Watch Hunter S. Thompson violently set his Christmas tree on fire
In another iconic story about the incomparable and simply majestic Hunter S. Thompson, we’re getting festive with what was his annual torching of a Christmas Tree.
On January 9th, 1990, Thompson was warming himself up for yet another eventful night at his Colorado cabin, Owl Farm, after his secretary Deborah Fuller had finished taking down his Christmas tree and left it on his porch ready to be disposed of.
Thompson, who we all know too well loved to blow things up, set his camcorder to record and began shoving the tree perilously into his living room fireplace and doused it in fuel. With an almost-empty fire extinguisher perched ready and waiting, the Gonzo founder flicked a match onto the tree and watched the flames spill out. “Get in there you fool!” he says as the blaze starts to grow out of control.
Sam Allis, a writer for then TIME magazine, was invited down to the cabin to spend the evening and enjoy the entertainment: “I gave up on the interview and started worrying about my life when Hunter Thompson squirted two cans of fire starter on the Christmas tree he was going to burn in his living-room fireplace, a few feet away from an unopened wooden crate of 9-mm bullets,” he wrote in TIME (via Open Culture). “That the tree was far too large to fit into the fireplace mattered not a whit to Hunter, who was sporting a dime-store wig at the time and resembled Tony Perkins in Psycho. Minutes earlier, he had smashed a Polaroid camera on the floor.”
Allis added: “Hunter had decided to videotape the Christmas tree burning, and we later heard on the replay the terrified voices of Deborah Fuller, his longtime secretary-baby sitter, and me off-camera pleading with him, ‘NO, HUNTER, NO! PLEASE, HUNTER, DON’T DO IT!‘ The original manuscript of Hell’s Angels was on the table, and there were the bullets. Nothing doing. Thompson was a man possessed by now, full of the Chivas Regal he had been slurping straight from the bottle and the gin he had been mixing with pink lemonade for hours.”

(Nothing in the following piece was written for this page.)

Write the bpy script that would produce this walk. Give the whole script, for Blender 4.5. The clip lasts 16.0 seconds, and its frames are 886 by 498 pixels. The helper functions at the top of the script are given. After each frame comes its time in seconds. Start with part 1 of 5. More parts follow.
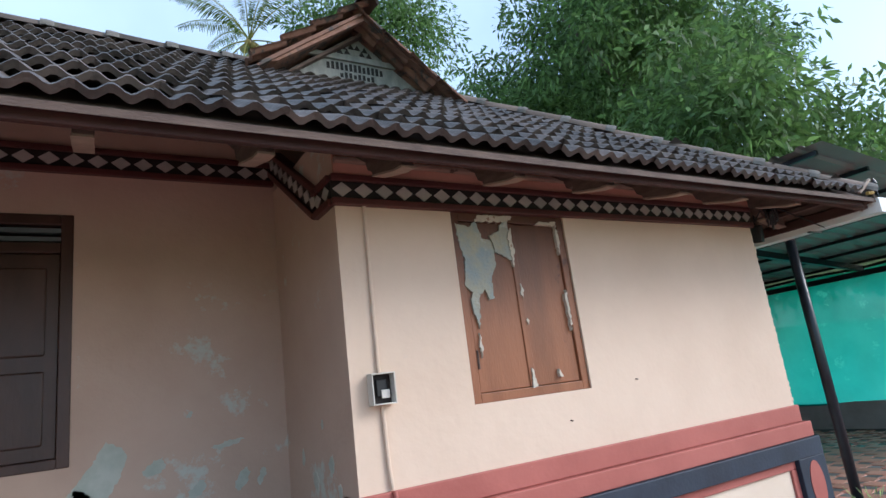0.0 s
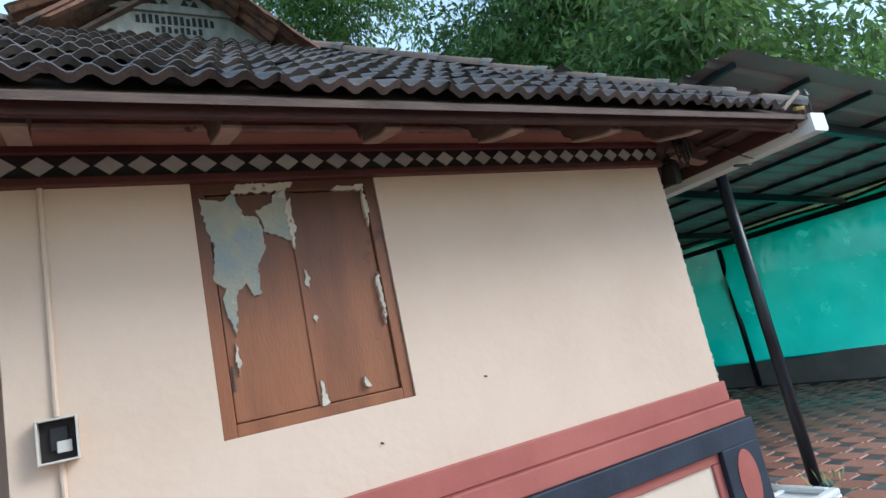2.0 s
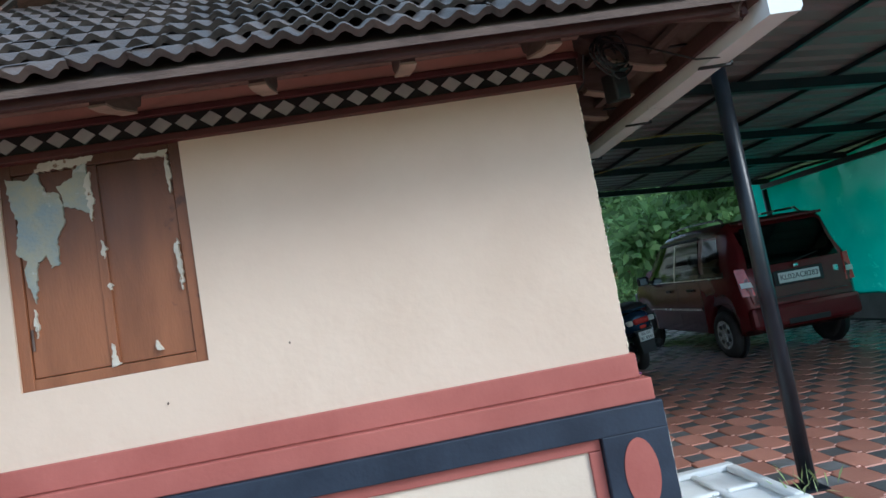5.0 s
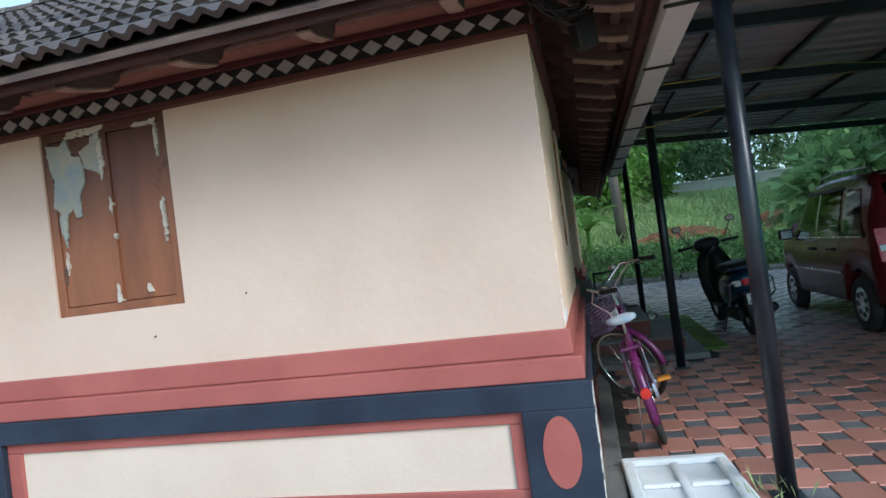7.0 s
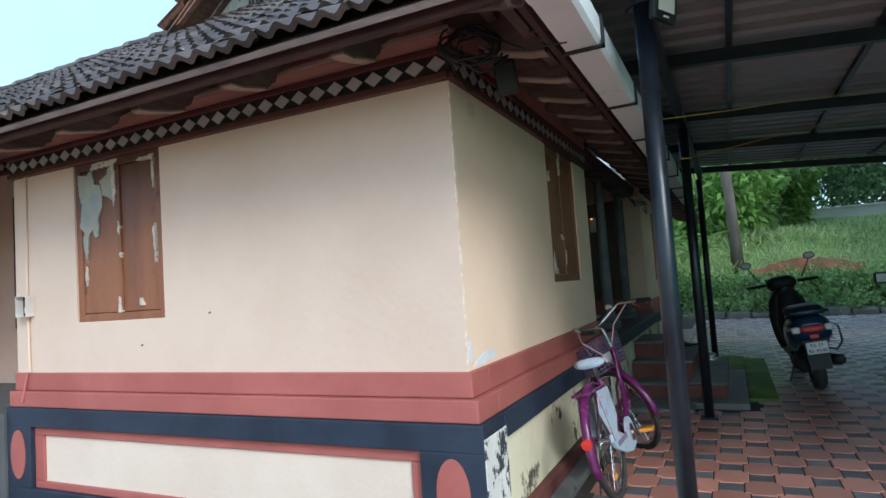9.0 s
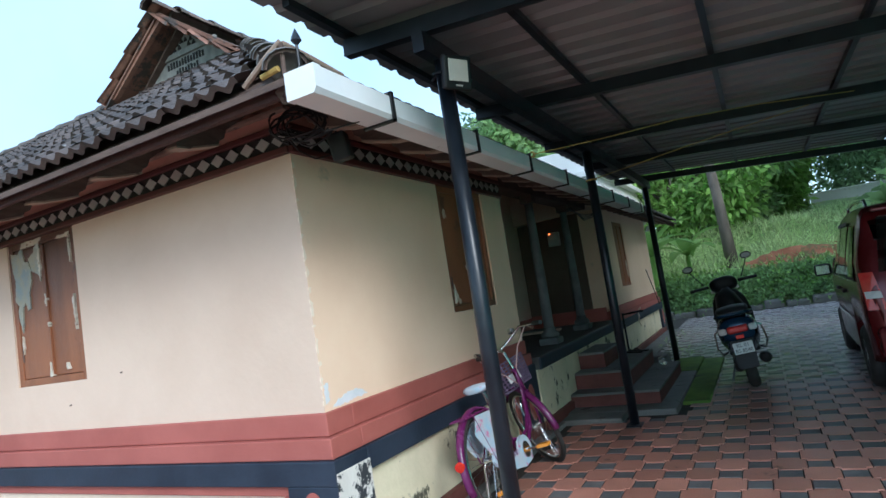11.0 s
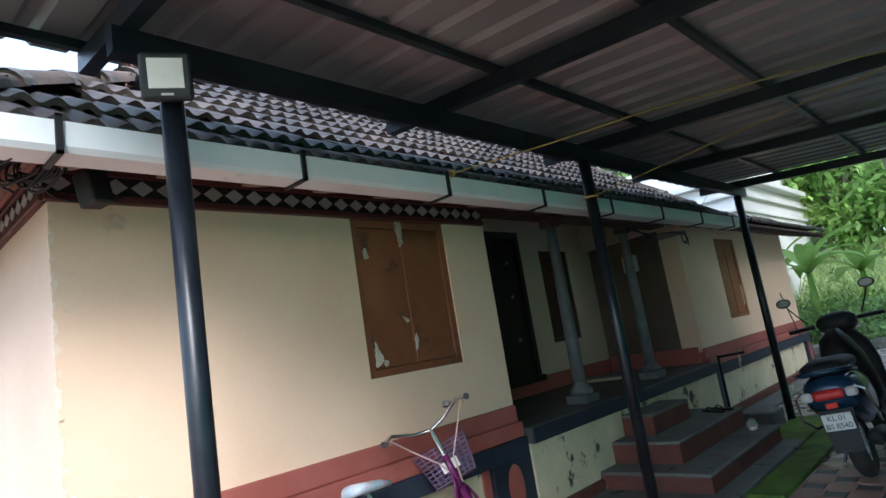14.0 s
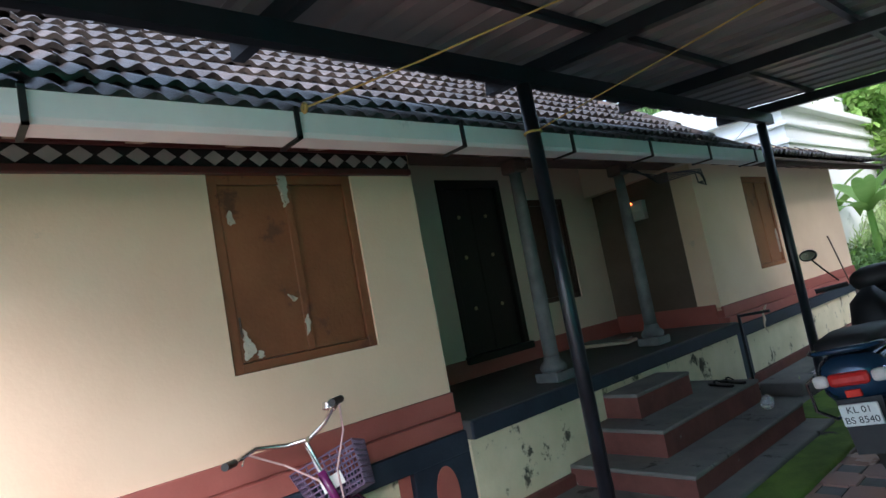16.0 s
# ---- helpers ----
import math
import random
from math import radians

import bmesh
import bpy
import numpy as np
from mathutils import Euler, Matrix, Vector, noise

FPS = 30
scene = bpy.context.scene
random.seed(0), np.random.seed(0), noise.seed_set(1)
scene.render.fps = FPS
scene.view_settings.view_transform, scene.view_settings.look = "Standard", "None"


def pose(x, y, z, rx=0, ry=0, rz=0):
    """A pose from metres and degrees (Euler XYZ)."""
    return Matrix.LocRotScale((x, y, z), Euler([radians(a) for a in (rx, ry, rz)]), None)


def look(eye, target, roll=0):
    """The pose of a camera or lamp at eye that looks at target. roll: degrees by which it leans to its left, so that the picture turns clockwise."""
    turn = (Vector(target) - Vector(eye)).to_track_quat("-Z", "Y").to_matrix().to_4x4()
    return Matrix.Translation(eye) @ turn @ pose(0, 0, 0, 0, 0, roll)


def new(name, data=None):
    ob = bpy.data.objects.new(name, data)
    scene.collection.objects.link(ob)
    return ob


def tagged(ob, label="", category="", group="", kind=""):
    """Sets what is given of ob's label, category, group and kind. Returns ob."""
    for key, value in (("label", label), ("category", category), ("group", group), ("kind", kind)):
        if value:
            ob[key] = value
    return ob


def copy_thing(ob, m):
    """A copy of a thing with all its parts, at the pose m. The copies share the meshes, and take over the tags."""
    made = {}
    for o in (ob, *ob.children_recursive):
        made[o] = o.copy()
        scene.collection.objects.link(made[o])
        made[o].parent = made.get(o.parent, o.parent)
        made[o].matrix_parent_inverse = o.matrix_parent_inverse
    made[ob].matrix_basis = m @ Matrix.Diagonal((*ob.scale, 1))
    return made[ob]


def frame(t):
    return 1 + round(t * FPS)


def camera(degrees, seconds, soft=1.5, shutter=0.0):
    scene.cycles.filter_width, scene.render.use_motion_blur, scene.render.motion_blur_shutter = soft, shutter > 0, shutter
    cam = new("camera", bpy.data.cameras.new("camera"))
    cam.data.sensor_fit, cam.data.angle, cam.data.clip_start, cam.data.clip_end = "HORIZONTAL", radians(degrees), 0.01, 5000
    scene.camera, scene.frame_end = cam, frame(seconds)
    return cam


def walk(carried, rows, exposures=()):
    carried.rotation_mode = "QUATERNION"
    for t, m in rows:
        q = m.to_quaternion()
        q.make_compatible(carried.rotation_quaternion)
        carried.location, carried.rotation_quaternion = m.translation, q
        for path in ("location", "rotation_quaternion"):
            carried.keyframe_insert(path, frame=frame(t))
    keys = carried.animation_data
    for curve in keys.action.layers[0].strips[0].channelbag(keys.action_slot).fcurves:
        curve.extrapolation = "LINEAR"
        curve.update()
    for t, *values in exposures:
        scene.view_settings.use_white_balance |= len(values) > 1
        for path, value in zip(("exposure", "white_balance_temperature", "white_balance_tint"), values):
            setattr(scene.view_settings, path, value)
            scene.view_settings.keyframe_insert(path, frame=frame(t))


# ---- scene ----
cam = camera(72.8, 16.0)
PATH = [
    (0, (0.245, 0.238, 1.309), (1.273, 1.891, 1.769), -7.2),
    (0.5, (0.647, 0.263, 1.281), (1.67, 1.921, 1.735), -7.2),
    (1, (0.947, 0.34, 1.334), (1.983, 2.001, 1.743), -9.6),
    (1.5, (1.303, 0.482, 1.326), (2.365, 2.128, 1.731), -10.9),
    (2, (1.682, 0.397, 1.335), (2.661, 2.101, 1.706), -12.1),
    (2.5, (2.026, 0.388, 1.311), (3.118, 2.036, 1.612), -11.0),
    (3, (2.402, 0.285, 1.295), (3.441, 1.972, 1.566), -13.2),
    (3.5, (2.792, 0.196, 1.312), (3.695, 1.96, 1.58), -13.3),
    (4, (3.12, 0.109, 1.296), (3.877, 1.95, 1.485), -9.1),
    (4.5, (3.436, 0.058, 1.273), (3.896, 1.994, 1.478), -9.3),
    (5, (3.757, 0.031, 1.313), (3.948, 2.015, 1.479), -10.0),
    (5.2, (3.891, 0.048, 1.296), (4.073, 2.035, 1.443), -9.6),
    (7.3, (5.185, 0.115, 1.272), (4.675, 2.047, 1.292), -7.6),
    (7.5, (5.3, 0.094, 1.276), (4.785, 2.026, 1.286), -8.0),
    (8, (5.56, 0.154, 1.268), (4.897, 2.04, 1.321), -7.0),
    (8.5, (5.785, 0.33, 1.298), (4.932, 2.134, 1.43), -5.6),
    (8.7, (5.866, 0.358, 1.294), (5.02, 2.168, 1.421), -3.6),
    (10.8, (6.943, 0.387, 1.348), (5.93, 2.107, 1.477), -10.2),
    (11, (6.983, 0.471, 1.357), (6.072, 2.242, 1.536), -8.9),
    (11.5, (7.133, 0.716, 1.36), (6.281, 2.494, 1.694), -8.2),
    (12, (7.363, 0.949, 1.33), (6.328, 2.627, 1.666), -8.8),
    (12.5, (7.519, 1.224, 1.345), (6.4, 2.866, 1.567), -7.9),
    (13, (7.639, 1.574, 1.335), (6.481, 3.192, 1.541), -8.4),
    (13.5, (7.762, 1.919, 1.357), (6.44, 3.408, 1.545), -9.3),
    (14, (7.798, 2.255, 1.386), (6.462, 3.708, 1.711), -9.2),
    (14.5, (7.799, 2.562, 1.402), (6.407, 3.97, 1.686), -9.8),
    (15, (7.896, 2.844, 1.412), (6.449, 4.216, 1.574), -9.4),
    (15.5, (7.872, 3.183, 1.404), (6.411, 4.539, 1.57), -9.5),
    (16, (7.801, 3.49, 1.421), (6.313, 4.813, 1.61), -10.6),
]
walk(cam, [(t, look(eye, target, roll)) for t, eye, target, roll in PATH], [(0.0, 0.92, 5800, 12), (3.0, 0.84, 5500, 5), (5.0, 0.82, 5450, 5), (8.5, 0.92, 5500, 6), (11.0, 0.98, 5450, 6), (13.0, 1.4, 5650, 10), (14.5, 1.7, 5800, 15), (16.0, 1.95, 5850, 18)])

# ---- world, sun, exposure ----
world = bpy.data.worlds.new("sky")
scene.world = world
world.use_nodes = True
wn = world.node_tree.nodes
sky = wn.new("ShaderNodeTexSky")
sky.sky_type = "NISHITA"
sky.sun_disc = False
sky.sun_elevation = radians(33)
sky.sun_rotation = radians(130)
sky.air_density = 1.0
sky.dust_density = 1.6
wn["Background"].inputs["Strength"].default_value = 0.15
# a thin veil of bright morning haze and cloud over the whole sky
wt = wn.new("ShaderNodeTexCoord")
wc = wn.new("ShaderNodeTexNoise")
wc.inputs["Scale"].default_value, wc.inputs["Detail"].default_value = 2.2, 5.0
wr = wn.new("ShaderNodeMapRange")
wr.inputs["From Min"].default_value, wr.inputs["From Max"].default_value = 0.3, 0.7
wr.inputs["To Min"].default_value, wr.inputs["To Max"].default_value = 0.30, 0.70
wm = wn.new("ShaderNodeMix")
wm.data_type = "RGBA"
wm.inputs[7].default_value = (3.9, 4.9, 5.6, 1)
for a_, b_ in ((wt.outputs["Generated"], wc.inputs["Vector"]), (wc.outputs["Fac"], wr.inputs["Value"]), (wr.outputs[0], wm.inputs[0]), (sky.outputs[0], wm.inputs[6]), (wm.outputs[2], wn["Background"].inputs["Color"])):
    world.node_tree.links.new(a_, b_)
sun_data = bpy.data.lights.new("sun", "SUN")
sun_data.energy, sun_data.angle, sun_data.color = 1.35, radians(24), (1.0, 0.94, 0.87)
sun = new("sun", sun_data)
sun.matrix_world = look((30 * math.sin(radians(130)), 30 * math.cos(radians(130)), 30 * math.tan(radians(33))), (0, 0, 0))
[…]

It may come as little surprise that Thompson was never the biggest fan of Christmas, once telling Rolling Stone: “It is still a day that only amateurs can love. It is all well and good for children and acid freaks to still believe in Santa Claus—but it is still a profoundly morbid day for us working professionals.
“It is unsettling to know that one out of every twenty people you meet on Christmas will be dead this time next year… Some people can accept this, and some can’t. That is why God made whiskey, and also why Wild Turkey comes in $300 shaped canisters during most of the Christmas season.”